HALF-BAKED GLOBALIZATION
Part of the problem today is that the latest wave of globalization was led solely by transnational corporations and their interwoven supply chains and by financial markets’ 24/7 worldwide blizzard of electronic transactions.

While this greatly facilitated the transmission of shocks worldwide, it was not matched by countervailing global governance and regulation to keep this activity in check or mitigate its most socially- or systemically-threatening aspects.

Crucially, one widely held belief proved spectacularly wide of the mark: that “sophisticated” financial pricing, insurance and hedging in ever-more liquid markets would provide adequate early warning of systemic threats.

Before the credit bubble popped in 2007, no financial pricing came close to reflecting the existential threat to the banking system and world economy that was brewing from huge household credit and the impact on it from an ostensibly “predictable” event such as the drop in U.S. house prices.

If faith in the predictive power of markets has been wounded — the scale of lax lending to sub-prime U.S. mortgage borrowers or peripheral euro zone sovereigns over the past decade illustrates the short-term focus of finance, at least — then international government of some sort may have to step in.

The expansion of the Group of Seven club of rich economic powers to a more representative G20 has been part of that glacial process to date, but the latter still lacks a permanent secretariat to allow it to act coherently as an effective governing council beyond loose international agreements.

In any event, identifying potential risks does not necessarily imply solving them.

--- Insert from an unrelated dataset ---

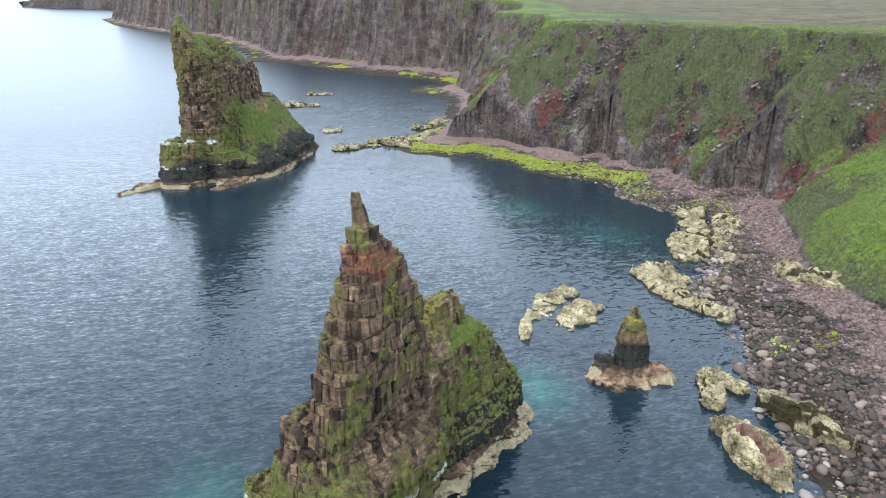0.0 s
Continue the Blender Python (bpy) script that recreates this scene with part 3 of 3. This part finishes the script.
PINNACLE = [(10, -10.4, 79.4, 9.8, 3.4, 61, 3.0), (16.5, -10.4, 79.3, 10.0, 3.1, 62, 3.2), (19.5, -10.3, 79.4, 10.1, 3.2, 62, 3.2), (22.5, -10.1, 79.5, 10.0, 3.6, 62, 3.2), (31, -9.5, 79.8, 8.5, 3.3, 62, 3.0), (37, -9.6, 79.5, 5.4, 2.8, 60, 2.6),
            (40, -9.9, 78.9, 3.3, 1.9, 57, 2.4), (42.3, -10.6, 78.5, 1.9, 1.3, 57, 2.4), (44, -10.9, 78.5, 1.1, 0.85, 57, 2.4), (45.6, -11.1, 78.6, 0.65, 0.55, 57, 2.4), (47.1, -11.2, 78.6, 0.28, 0.26, 57, 2.2)]
SHOULDER = [(-2, 2.0, 98.0, 14.2, 7.6, 55, 3.0), (7, 1.1, 97.9, 12.4, 6.6, 55, 3.2), (12, 0.7, 98.0, 10.6, 5.6, 55, 3.0), (17, -0.5, 97.6, 9.0, 4.8, 55, 2.8), (20, -1.4, 97.1, 7.8, 4.4, 55, 2.6),
            (21.6, -2.4, 96.8, 5.6, 3.0, 55, 2.8), (26.3, -2.5, 97.0, 4.9, 2.2, 55, 3.4)]
SADDLE = [(-2, -4.0, 90.0, 9.0, 7.2, 55, 2.8), (13, -4.7, 90.7, 8.0, 5.6, 55, 2.8), (20, -5.0, 92.0, 7.0, 4.3, 55, 2.6), (24.2, -5.2, 92.4, 5.5, 2.2, 55, 2.6)]
PLINTH = [(-2, -11.7, 79.8, 12.4, 7.2, 54, 3.2), (5, -11.7, 79.6, 12.0, 7.8, 54, 3.4), (9, -11.7, 79.6, 11.8, 8.3, 54, 3.6), (11.8, -11.7, 79.6, 11.6, 8.3, 54, 3.6), (13.4, -11.9, 79.7, 11.4, 7.4, 54, 3.4), (15.2, -12.3, 79.9, 11.0, 5.8, 54, 3.0), (16.4, -12.6, 80.1, 10.6, 4.6, 54, 3.0)]
BUTTRESS = [(-2, 7.0, 103.0, 5.6, 4.6, 55, 3.4), (8, 6.7, 102.8, 5.0, 4.0, 55, 3.4), (10.6, 6.2, 102.4, 4.4, 3.0, 55, 3.2)]
CORNER = [(-2, -17.8, 76.0, 4.6, 4.2, 54, 3.2), (12, -17.4, 76.0, 4.2, 3.7, 54, 3.2), (19.0, -17.0, 76.2, 3.9, 3.4, 54, 3.2)]
LEDGE = [(-2, -22.8, 77.0, 5.6, 4.6, 54, 3.0), (6, -22.8, 76.7, 4.6, 3.6, 54, 3.2), (9, -22.5, 76.7, 4.0, 2.8, 54, 3.2)]
SHELF = [(-2, 1.2, 95.7, 19.6, 8.4, 55, 3.0), (0.4, 1.5, 96.1, 18.0, 6.8, 55, 3.2), (2.7, 1.3, 96.4, 16.8, 5.7, 55, 3.0)]
NEAR_BODIES = [PINNACLE, SADDLE, SHOULDER, BUTTRESS, PLINTH, CORNER, LEDGE, SHELF]
verts, faces = rock_body("rock", ((-36, 20), (62, 120), (-1.2, 49.0)), 0.2, NEAR_BODIES, 0.8, near_relief, 2.2)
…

And perhaps the most insoluble of global risks over the coming decades relates to a rising but ageing global population at a time of heavily indebted governments and households in a world of rapidly depleting natural resources and climate change.

No one yet has figured a way to square the obvious limits on economic growth from ageing societies and energy or resource scarcity with the imperative of faster growth needed to service colossal and mounting global debts and sovereign liabilities.

Technological advance, so often the savior over the past century, will only likely get us so far.

In a roundabout way, the unforeseen credit crisis may well have been the best early warning signal for these more intractable problems.

If it focuses minds now, it may have served a purpose.